**Requirements**:
Can you output the material exactly as written, minus any pictures it holds?

-------- Dataset extract --------

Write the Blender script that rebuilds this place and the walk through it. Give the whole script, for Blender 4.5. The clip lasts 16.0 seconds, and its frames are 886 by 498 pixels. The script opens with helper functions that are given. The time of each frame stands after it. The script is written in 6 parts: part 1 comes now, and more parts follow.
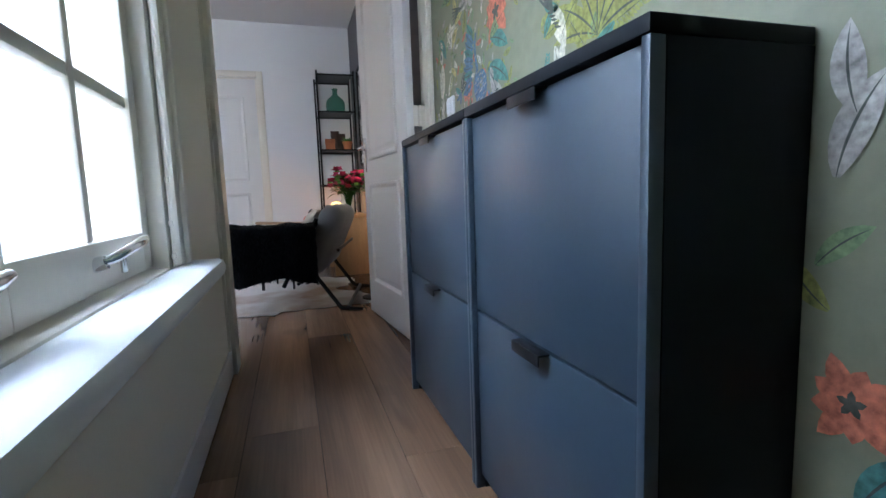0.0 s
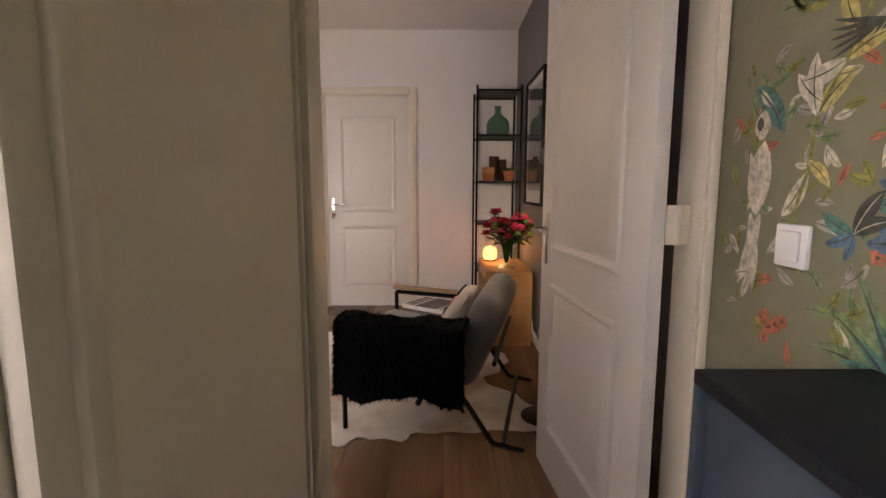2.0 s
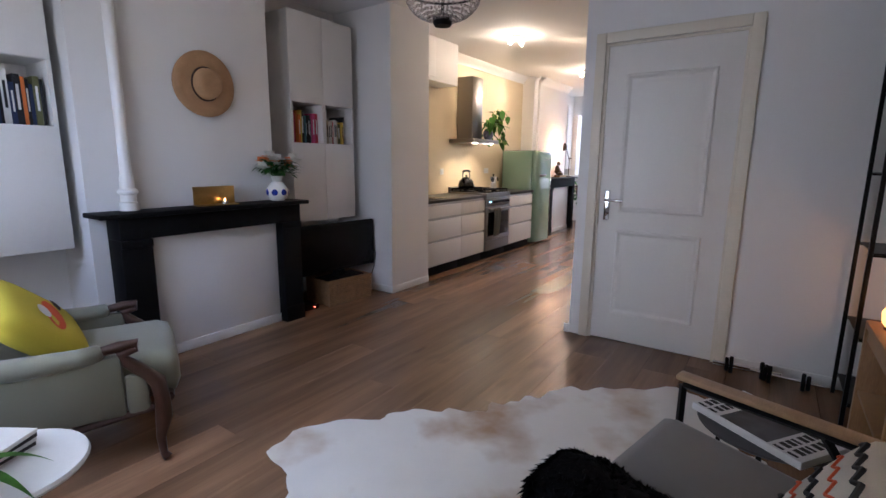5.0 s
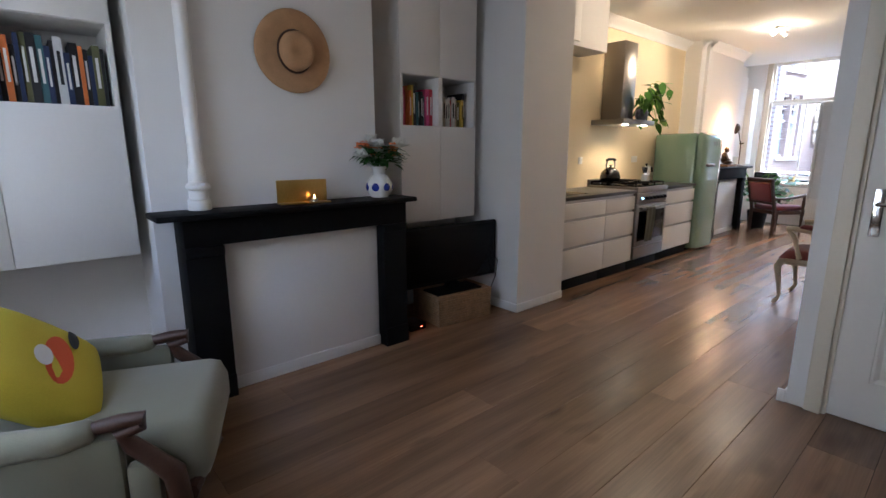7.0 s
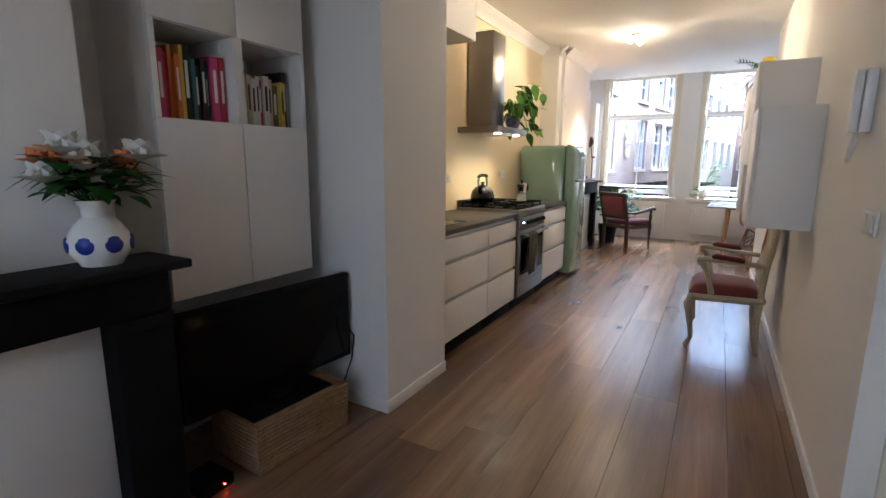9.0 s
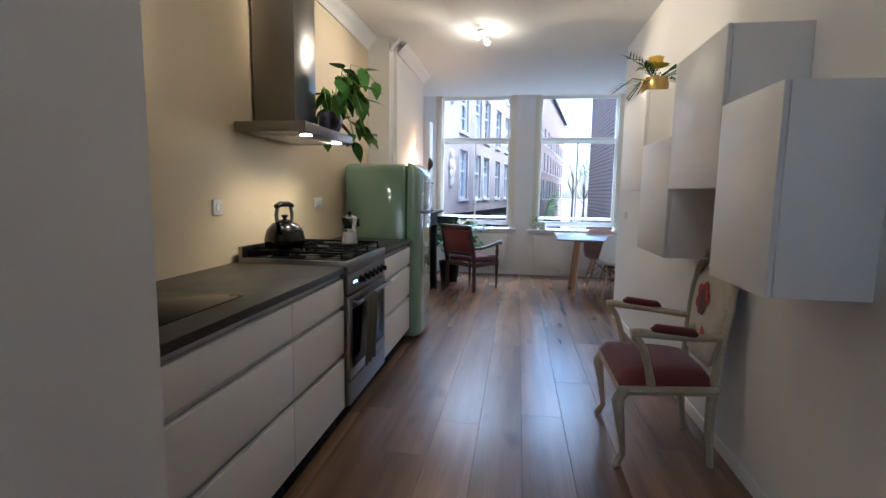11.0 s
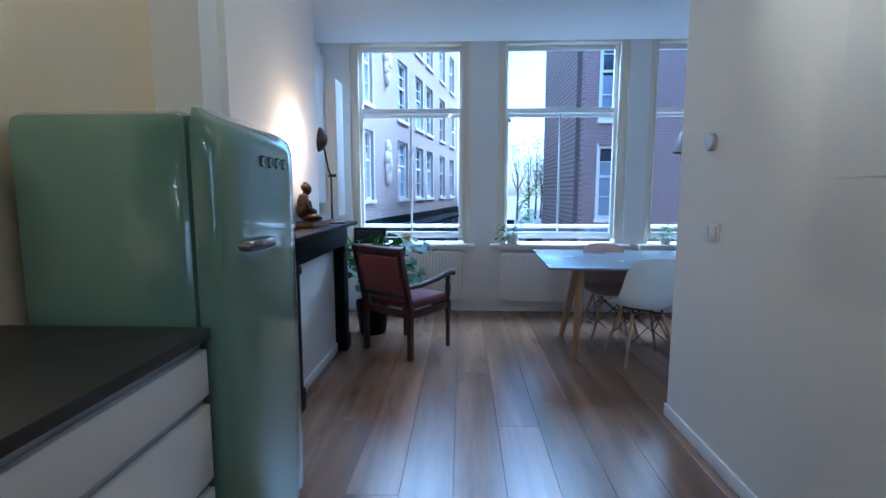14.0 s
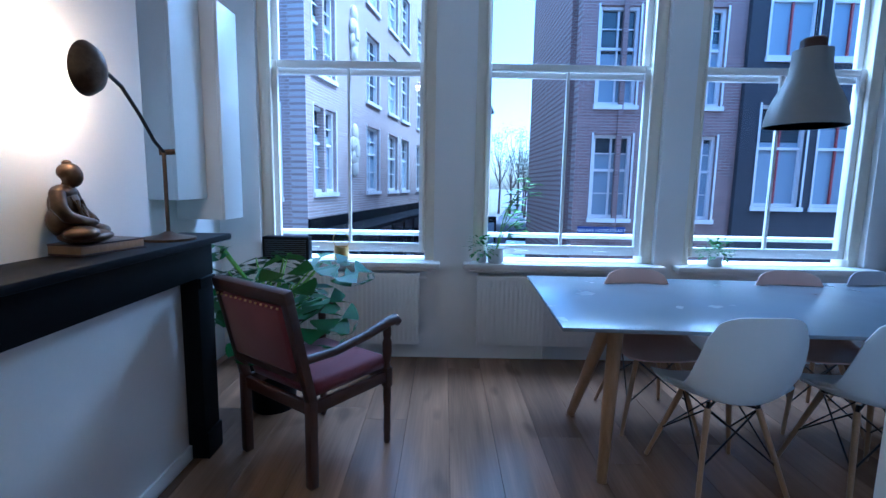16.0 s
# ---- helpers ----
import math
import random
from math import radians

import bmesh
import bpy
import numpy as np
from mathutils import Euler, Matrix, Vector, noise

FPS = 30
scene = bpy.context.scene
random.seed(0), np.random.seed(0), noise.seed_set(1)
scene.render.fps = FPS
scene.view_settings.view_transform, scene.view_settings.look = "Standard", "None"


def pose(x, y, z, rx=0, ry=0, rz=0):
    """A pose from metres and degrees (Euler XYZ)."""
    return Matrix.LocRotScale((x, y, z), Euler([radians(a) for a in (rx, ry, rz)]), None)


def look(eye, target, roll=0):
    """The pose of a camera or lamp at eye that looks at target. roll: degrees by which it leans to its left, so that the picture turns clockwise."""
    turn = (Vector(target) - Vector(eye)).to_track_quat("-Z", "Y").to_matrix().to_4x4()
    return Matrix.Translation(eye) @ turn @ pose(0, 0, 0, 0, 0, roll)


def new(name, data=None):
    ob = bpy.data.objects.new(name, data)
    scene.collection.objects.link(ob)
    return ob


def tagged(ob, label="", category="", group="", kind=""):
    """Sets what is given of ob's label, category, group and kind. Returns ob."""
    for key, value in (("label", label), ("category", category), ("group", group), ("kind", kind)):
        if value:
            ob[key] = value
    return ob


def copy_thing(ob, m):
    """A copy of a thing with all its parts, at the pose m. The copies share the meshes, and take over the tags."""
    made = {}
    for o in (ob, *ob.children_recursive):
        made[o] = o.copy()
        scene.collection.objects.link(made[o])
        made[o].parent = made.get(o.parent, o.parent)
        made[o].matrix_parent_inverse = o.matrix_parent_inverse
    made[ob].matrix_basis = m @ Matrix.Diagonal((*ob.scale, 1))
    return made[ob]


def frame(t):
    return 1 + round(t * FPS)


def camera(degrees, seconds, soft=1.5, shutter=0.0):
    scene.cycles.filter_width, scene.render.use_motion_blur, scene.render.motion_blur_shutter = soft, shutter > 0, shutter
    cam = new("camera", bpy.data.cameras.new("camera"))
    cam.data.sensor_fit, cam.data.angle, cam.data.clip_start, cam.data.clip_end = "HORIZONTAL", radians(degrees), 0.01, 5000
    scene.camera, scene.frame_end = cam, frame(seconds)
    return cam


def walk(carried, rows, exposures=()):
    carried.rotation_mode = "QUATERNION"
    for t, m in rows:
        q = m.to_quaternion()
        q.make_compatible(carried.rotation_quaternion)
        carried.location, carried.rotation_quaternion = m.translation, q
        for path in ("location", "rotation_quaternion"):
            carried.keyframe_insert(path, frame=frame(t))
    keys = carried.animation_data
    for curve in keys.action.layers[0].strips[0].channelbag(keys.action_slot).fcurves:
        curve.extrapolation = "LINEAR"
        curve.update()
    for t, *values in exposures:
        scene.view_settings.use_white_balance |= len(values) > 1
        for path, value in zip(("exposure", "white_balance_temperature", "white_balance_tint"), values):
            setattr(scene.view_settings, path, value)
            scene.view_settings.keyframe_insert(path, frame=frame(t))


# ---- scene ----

--------

**The completed task**:
Write the Blender script that rebuilds this place and the walk through it. Give the whole script, for Blender 4.5. The clip lasts 16.0 seconds, and its frames are 886 by 498 pixels. The script opens with helper functions that are given. The time of each frame stands after it. The script is written in 6 parts: part 1 comes now, and more parts follow.
0.0 s
2.0 s
5.0 s
7.0 s
9.0 s
11.0 s
14.0 s
16.0 s
# ---- helpers ----
import math
import random
from math import radians

import bmesh
import bpy
import numpy as np
from mathutils import Euler, Matrix, Vector, noise

FPS = 30
scene = bpy.context.scene
random.seed(0), np.random.seed(0), noise.seed_set(1)
scene.render.fps = FPS
scene.view_settings.view_transform, scene.view_settings.look = "Standard", "None"


def pose(x, y, z, rx=0, ry=0, rz=0):
    """A pose from metres and degrees (Euler XYZ)."""
    return Matrix.LocRotScale((x, y, z), Euler([radians(a) for a in (rx, ry, rz)]), None)


def look(eye, target, roll=0):
    """The pose of a camera or lamp at eye that looks at target. roll: degrees by which it leans to its left, so that the picture turns clockwise."""
    turn = (Vector(target) - Vector(eye)).to_track_quat("-Z", "Y").to_matrix().to_4x4()
    return Matrix.Translation(eye) @ turn @ pose(0, 0, 0, 0, 0, roll)


def new(name, data=None):
    ob = bpy.data.objects.new(name, data)
    scene.collection.objects.link(ob)
    return ob


def tagged(ob, label="", category="", group="", kind=""):
    """Sets what is given of ob's label, category, group and kind. Returns ob."""
    for key, value in (("label", label), ("category", category), ("group", group), ("kind", kind)):
        if value:
            ob[key] = value
    return ob


def copy_thing(ob, m):
    """A copy of a thing with all its parts, at the pose m. The copies share the meshes, and take over the tags."""
    made = {}
    for o in (ob, *ob.children_recursive):
        made[o] = o.copy()
        scene.collection.objects.link(made[o])
        made[o].parent = made.get(o.parent, o.parent)
        made[o].matrix_parent_inverse = o.matrix_parent_inverse
    made[ob].matrix_basis = m @ Matrix.Diagonal((*ob.scale, 1))
    return made[ob]


def frame(t):
    return 1 + round(t * FPS)


def camera(degrees, seconds, soft=1.5, shutter=0.0):
    scene.cycles.filter_width, scene.render.use_motion_blur, scene.render.motion_blur_shutter = soft, shutter > 0, shutter
    cam = new("camera", bpy.data.cameras.new("camera"))
    cam.data.sensor_fit, cam.data.angle, cam.data.clip_start, cam.data.clip_end = "HORIZONTAL", radians(degrees), 0.01, 5000
    scene.camera, scene.frame_end = cam, frame(seconds)
    return cam


def walk(carried, rows, exposures=()):
    carried.rotation_mode = "QUATERNION"
    for t, m in rows:
        q = m.to_quaternion()
        q.make_compatible(carried.rotation_quaternion)
        carried.location, carried.rotation_quaternion = m.translation, q
        for path in ("location", "rotation_quaternion"):
            carried.keyframe_insert(path, frame=frame(t))
    keys = carried.animation_data
    for curve in keys.action.layers[0].strips[0].channelbag(keys.action_slot).fcurves:
        curve.extrapolation = "LINEAR"
        curve.update()
    for t, *values in exposures:
        scene.view_settings.use_white_balance |= len(values) > 1
        for path, value in zip(("exposure", "white_balance_temperature", "white_balance_tint"), values):
            setattr(scene.view_settings, path, value)
            scene.view_settings.keyframe_insert(path, frame=frame(t))


# ---- scene ----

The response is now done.